- _DIRECTIONS_
Begin with the line that contains "Continue the Blender" and end with the line that contains "CHEVRON = chevron()": copy that span of lines exactly, and nothing outside it.

- _COLLECTED MATERIAL_
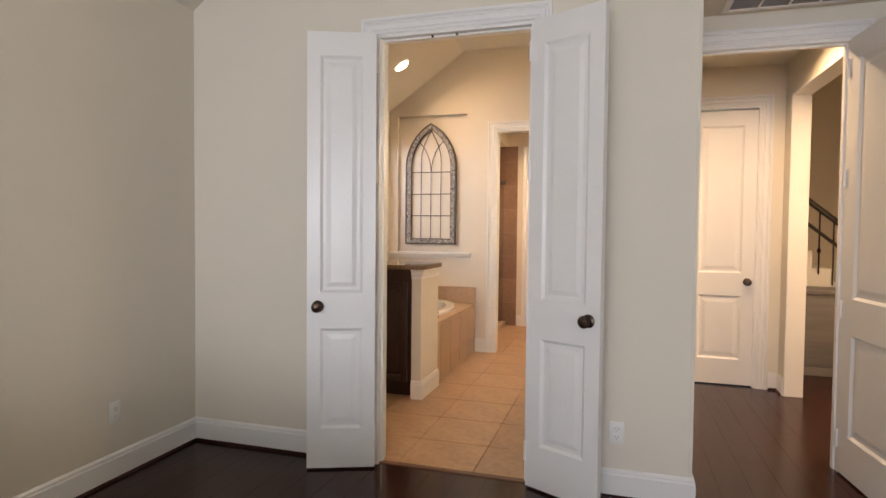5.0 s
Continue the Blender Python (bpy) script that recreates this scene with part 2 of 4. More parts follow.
def chevron():
    """Grey woven cloth with raised white zigzags."""
    m = material("grey_white_chevron_weave", (0.3, 0.3, 0.3), 0.95, sheen=0.2, bump=0.0)
    t = m.node_tree
    n, l = t.nodes.new, t.links.new

    def mth(op, a, b=None):
        x = n("ShaderNodeMath")
        x.operation = op
        for k, v in enumerate((a, b)):
            if v is None:
                continue
            if isinstance(v, (int, float)):
                x.inputs[k].default_value = v
            else:
                l(v, x.inputs[k])
        return x.outputs[0]

    co, sp = n("ShaderNodeTexCoord"), n("ShaderNodeSeparateXYZ")
    l(co.outputs["UV"], sp.inputs[0])
    u, v = sp.outputs[0], sp.outputs[1]
    zig = mth("MULTIPLY", mth("PINGPONG", mth("MULTIPLY", u, 5.9), 0.5), 0.25)
    band = mth("FRACT", mth("MULTIPLY", mth("ADD", v, zig), 7.8))
    white = mth("LESS_THAN", band, 0.30)
    small = n("ShaderNodeTexBrick")
    small.inputs["Scale"].default_value = 34
    small.inputs["Color1"].default_value = small.inputs["Color2"].default_value = (0.31, 0.30, 0.295, 1)
    small.inputs["Mortar"].default_value = (0.46, 0.45, 0.44, 1)
    small.inputs["Mortar Size"].default_value = 0.08
    l(co.outputs["UV"], small.inputs[0])
    mx = n("ShaderNodeMix")
    mx.data_type = "RGBA"
    mx.inputs[7].default_value = (0.74, 0.73, 0.71, 1)
    l(white, mx.inputs[0]), l(small.outputs[0], mx.inputs[6])
    b = t.nodes["Principled BSDF"]
    l(mx.outputs[2], b.inputs["Base Color"])
    bp = n("ShaderNodeBump")
    bp.inputs["Strength"].default_value, bp.inputs["Distance"].default_value = 0.6, 0.006
    l(white, bp.inputs["Height"]), l(bp.outputs[0], b.inputs["Normal"])
    return m


CHEVRON = chevron()


def banded(name, a, c, scale, direction="X"):
    """Cloth with ribs, or painted wood with worn streaks."""
    m = material(name, a, 0.9, bump=0.0)
    t = m.node_tree
    co, wv, ramp = t.nodes.new("ShaderNodeTexCoord"), t.nodes.new("ShaderNodeTexWave"), t.nodes.new("ShaderNodeValToRGB")
    wv.bands_direction = direction
    wv.inputs["Scale"].default_value, wv.inputs["Distortion"].default_value = scale, 0.4
    ramp.color_ramp.elements[0].color, ramp.color_ramp.elements[1].color = (*a, 1), (*c, 1)
    t.links.new(co.outputs["UV"], wv.inputs["Vector"]), t.links.new(wv.outputs[0], ramp.inputs[0])
    b = t.nodes["Principled BSDF"]
    t.links.new(ramp.outputs[0], b.inputs["Base Color"])
    bp = t.nodes.new("ShaderNodeBump")
    bp.inputs["Strength"].default_value, bp.inputs["Distance"].default_value = 0.5, 0.004
    t.links.new(wv.outputs[0], bp.inputs["Height"]), t.links.new(bp.outputs[0], b.inputs["Normal"])
    return m


RIBBED = banded("ribbed_cream_cloth", (0.60, 0.57, 0.52), (0.74, 0.71, 0.66), 9)


def distressed():
    """Chipped white paint over dark carved wood."""
    m = material("distressed_white_on_dark_wood", (0.3, 0.3, 0.3), 0.8, bump=0.0)
    t = m.node_tree
    co, no, ramp, bp = t.nodes.new("ShaderNodeTexCoord"), t.nodes.new("ShaderNodeTexNoise"), t.nodes.new("ShaderNodeValToRGB"), t.nodes.new("ShaderNodeBump")
    no.inputs["Scale"].default_value, no.inputs["Detail"].default_value, no.inputs["Distortion"].default_value = 64, 5, 1.0
    e = ramp.color_ramp.elements
    e[0].position, e[0].color, e[1].position, e[1].color = 0.40, (0.10, 0.085, 0.075, 1), 0.62, (0.50, 0.48, 0.46, 1)
    b = t.nodes["Principled BSDF"]
    t.links.new(co.outputs["Object"], no.inputs["Vector"]), t.links.new(no.outputs[0], ramp.inputs[0]), t.links.new(ramp.outputs[0], b.inputs["Base Color"])
    bp.inputs["Strength"].default_value, bp.inputs["Distance"].default_value = 0.6, 0.004
    t.links.new(no.outputs[0], bp.inputs["Height"]), t.links.new(bp.outputs[0], b.inputs["Normal"])
    return m


DISTRESSED = distressed()


def brick_mix():
    m = material("mixed_brick", (0.3, 0.2, 0.17), 0.9, bump=0.3)
    t = m.node_tree
    ge, ramp = t.nodes.new("ShaderNodeNewGeometry"), t.nodes.new("ShaderNodeValToRGB")
    e = ramp.color_ramp.elements
    e[0].color, e[1].color = (0.30, 0.22, 0.20, 1), (0.58, 0.51, 0.48, 1)
    e.new(0.35).color, e.new(0.7).color = (0.37, 0.33, 0.32, 1), (0.46, 0.42, 0.41, 1)
    t.links.new(ge.outputs["Random Per Island"], ramp.inputs[0]), t.links.new(ramp.outputs[0], t.nodes["Principled BSDF"].inputs["Base Color"])
    return m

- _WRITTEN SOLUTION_
Continue the Blender Python (bpy) script that recreates this scene with part 2 of 4. More parts follow.
def chevron():
    """Grey woven cloth with raised white zigzags."""
    m = material("grey_white_chevron_weave", (0.3, 0.3, 0.3), 0.95, sheen=0.2, bump=0.0)
    t = m.node_tree
    n, l = t.nodes.new, t.links.new

    def mth(op, a, b=None):
        x = n("ShaderNodeMath")
        x.operation = op
        for k, v in enumerate((a, b)):
            if v is None:
                continue
            if isinstance(v, (int, float)):
                x.inputs[k].default_value = v
            else:
                l(v, x.inputs[k])
        return x.outputs[0]

    co, sp = n("ShaderNodeTexCoord"), n("ShaderNodeSeparateXYZ")
    l(co.outputs["UV"], sp.inputs[0])
    u, v = sp.outputs[0], sp.outputs[1]
    zig = mth("MULTIPLY", mth("PINGPONG", mth("MULTIPLY", u, 5.9), 0.5), 0.25)
    band = mth("FRACT", mth("MULTIPLY", mth("ADD", v, zig), 7.8))
    white = mth("LESS_THAN", band, 0.30)
    small = n("ShaderNodeTexBrick")
    small.inputs["Scale"].default_value = 34
    small.inputs["Color1"].default_value = small.inputs["Color2"].default_value = (0.31, 0.30, 0.295, 1)
    small.inputs["Mortar"].default_value = (0.46, 0.45, 0.44, 1)
    small.inputs["Mortar Size"].default_value = 0.08
    l(co.outputs["UV"], small.inputs[0])
    mx = n("ShaderNodeMix")
    mx.data_type = "RGBA"
    mx.inputs[7].default_value = (0.74, 0.73, 0.71, 1)
    l(white, mx.inputs[0]), l(small.outputs[0], mx.inputs[6])
    b = t.nodes["Principled BSDF"]
    l(mx.outputs[2], b.inputs["Base Color"])
    bp = n("ShaderNodeBump")
    bp.inputs["Strength"].default_value, bp.inputs["Distance"].default_value = 0.6, 0.006
    l(white, bp.inputs["Height"]), l(bp.outputs[0], b.inputs["Normal"])
    return m


CHEVRON = chevron()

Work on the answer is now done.